Aturan tersebut akan berisi tentang aerodrome (pelabuhan udara) pesawat amfibi atau seaplane, baik di pantai maupun di sungai. Juga mengenai jenis-jenis pesawat amfibi yang bisa beroperasi. Seaplane juga diharapkan bisa menjangkau destinasi di daerah-daerah terpencil.

"Sebagai negara kepulauan, Indonesia mempunyai garis pantai yang sangat panjang baik itu di pulau besar maupun pulau kecil. Selain itu kita juga punya sungai-sungai yang besar dan panjang," ujar Dirjen Perhubungan Udara Kemenhub, Agus Santoso, Senin (26/3).

Menurutnya, zaman dulu, sungai dan laut menjadi sarana transportasi bagi penduduk di pulau-pulau kecil. Namun, hambatannya banyak seperti ombak di laut yang besar atau terjadi pendangkalan di sungai. Akibatnya, kapal tidak bisa berlayar.

"Untuk itu kita siapkan transportasi udara dengan pesawat amfibi ini yang lebih cepat dan sedikit hambatannya," sambungnya.

Menurut Agus, penyiapan aerodrome di perairan lebih murah jika dibandingkan dengan di darat. Selain itu, pencarian lokasinya juga relatif lebih mudah. Karena tidak banyak hambatan geografis daripada di daratan. Sedangkan di darat membutuhkan lahan datar yang luas, yang harus minim hambatan.

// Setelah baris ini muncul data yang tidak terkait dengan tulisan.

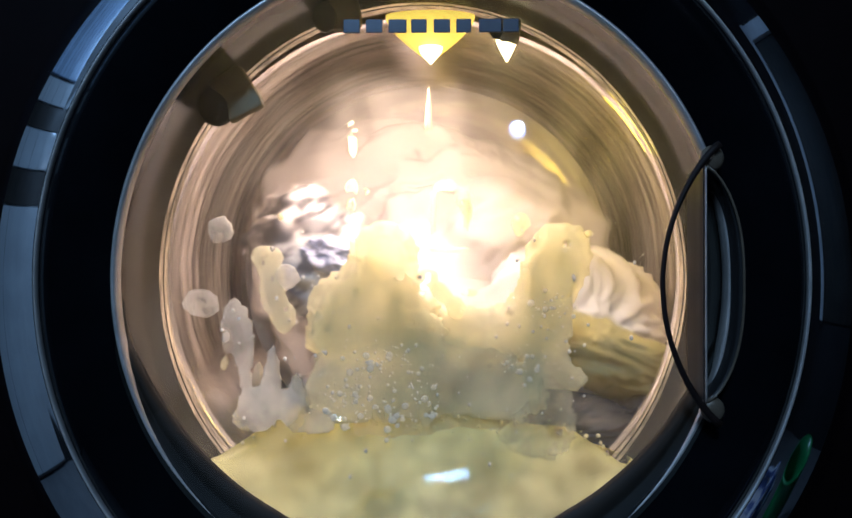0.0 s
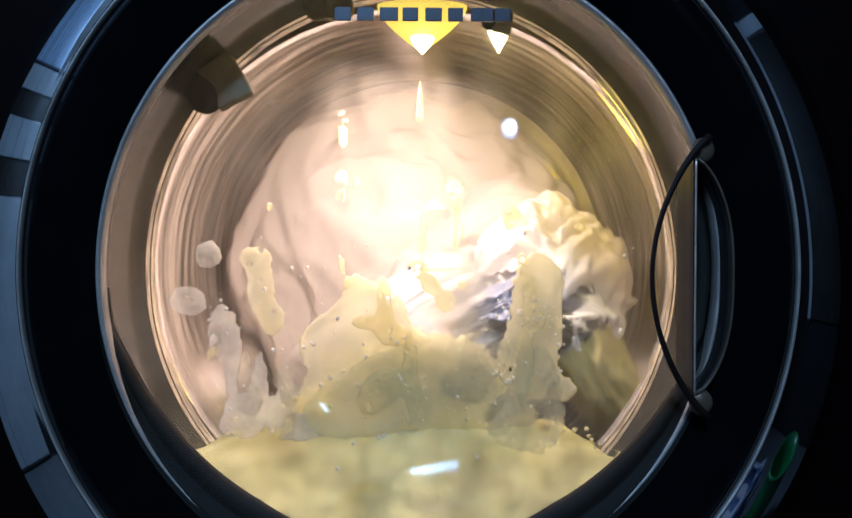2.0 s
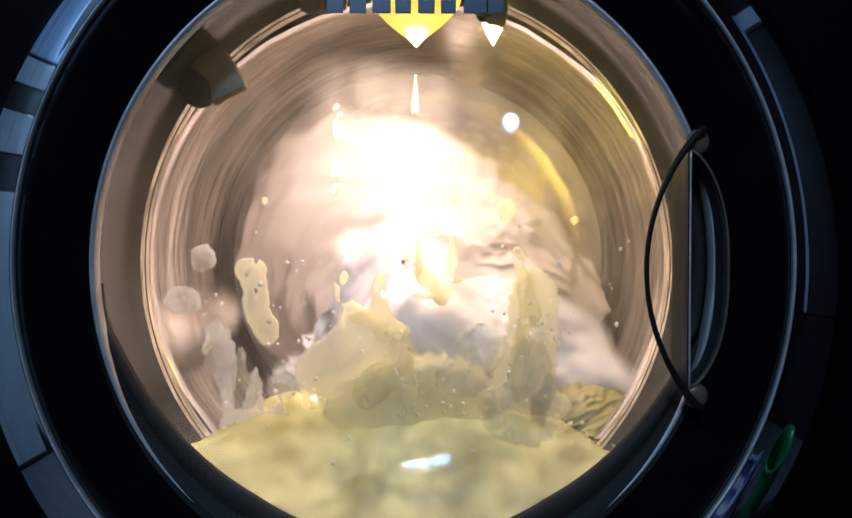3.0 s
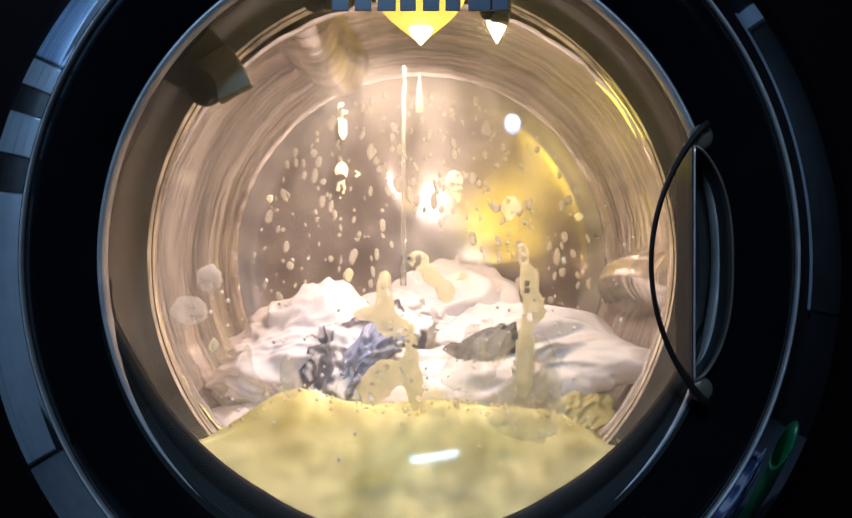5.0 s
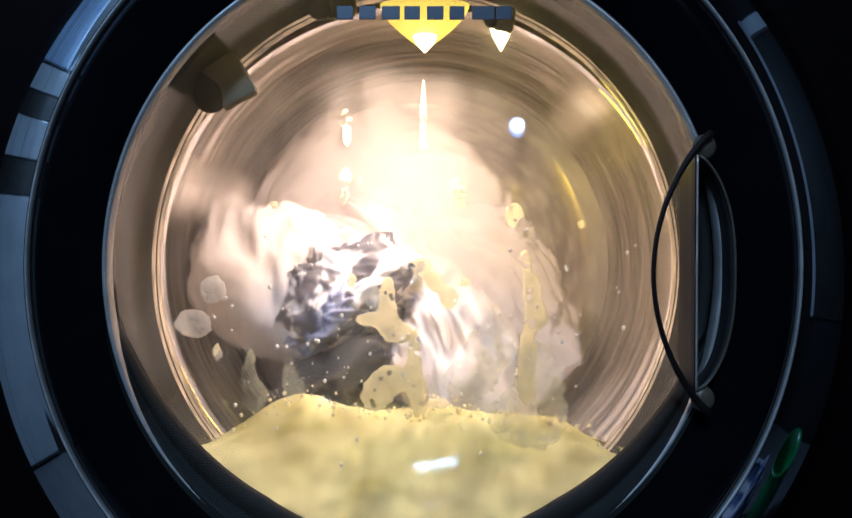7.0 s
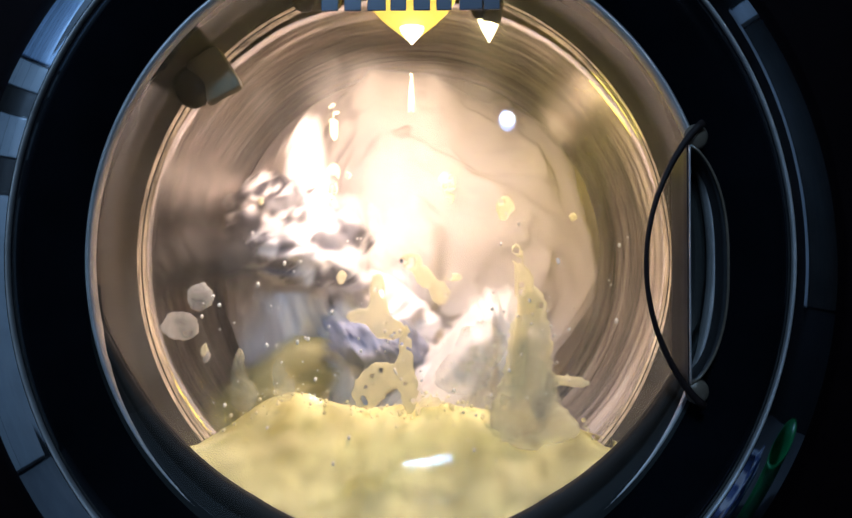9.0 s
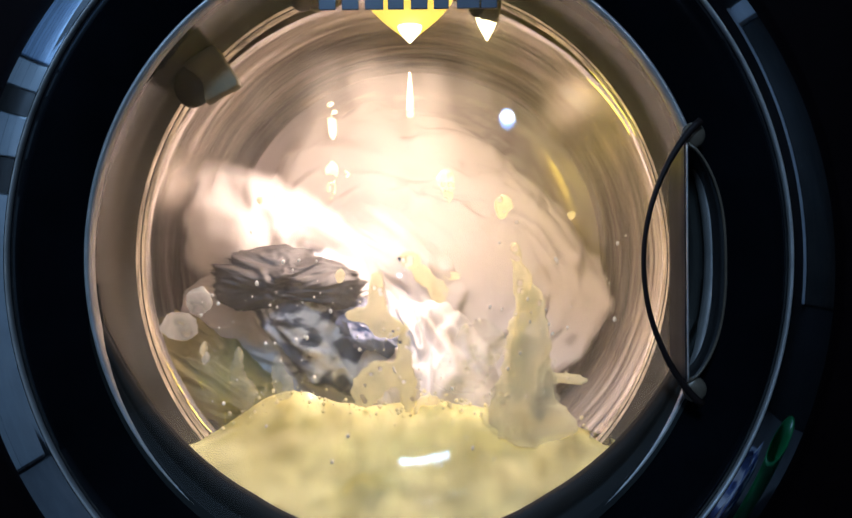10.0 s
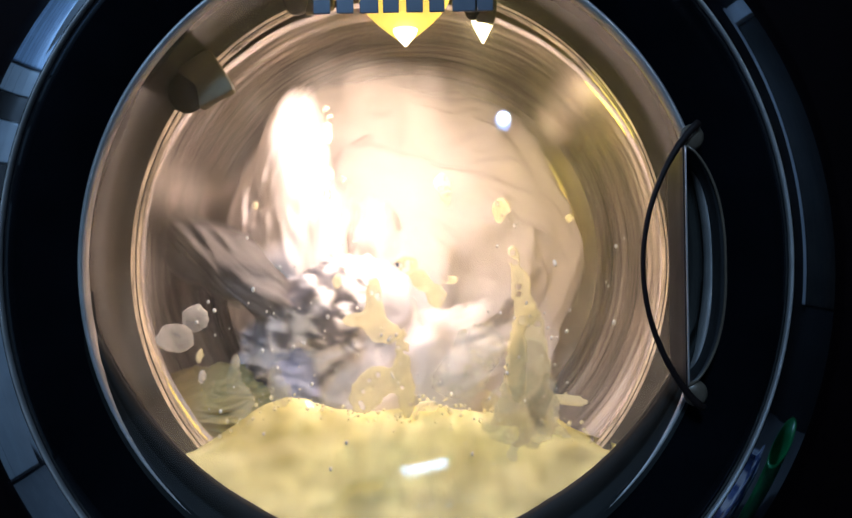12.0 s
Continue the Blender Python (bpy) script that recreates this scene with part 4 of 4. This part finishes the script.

"Kita sedang siapkan regulasinya dengan mengacu pada Annex Organisasi Penerbangan Sipil Internasional (ICAO). Terutama Annex 14 tentang Aerodromes serta Undang-Undang Nomor 1 Tahun 2009 tentang Penerbangan, dan Peraturan Menteri Perhubungan No PM 74/2013 tentang CASR 139 Aerodromes," terang Agus.

Dijelaskannya, peraturan baru ini akan berkaitan tentang tata cara operasional dan jenis-jenis pesawat amfibi yang bisa beroperasi. Peraturan ini juga harus diperhatikan pabrik pembuat pesawat, seperti PT Dirgantara Indonesia. Sebab, PT DI berkeinginan melengkapi pesawat N219 dengan perlengkapan amfibi.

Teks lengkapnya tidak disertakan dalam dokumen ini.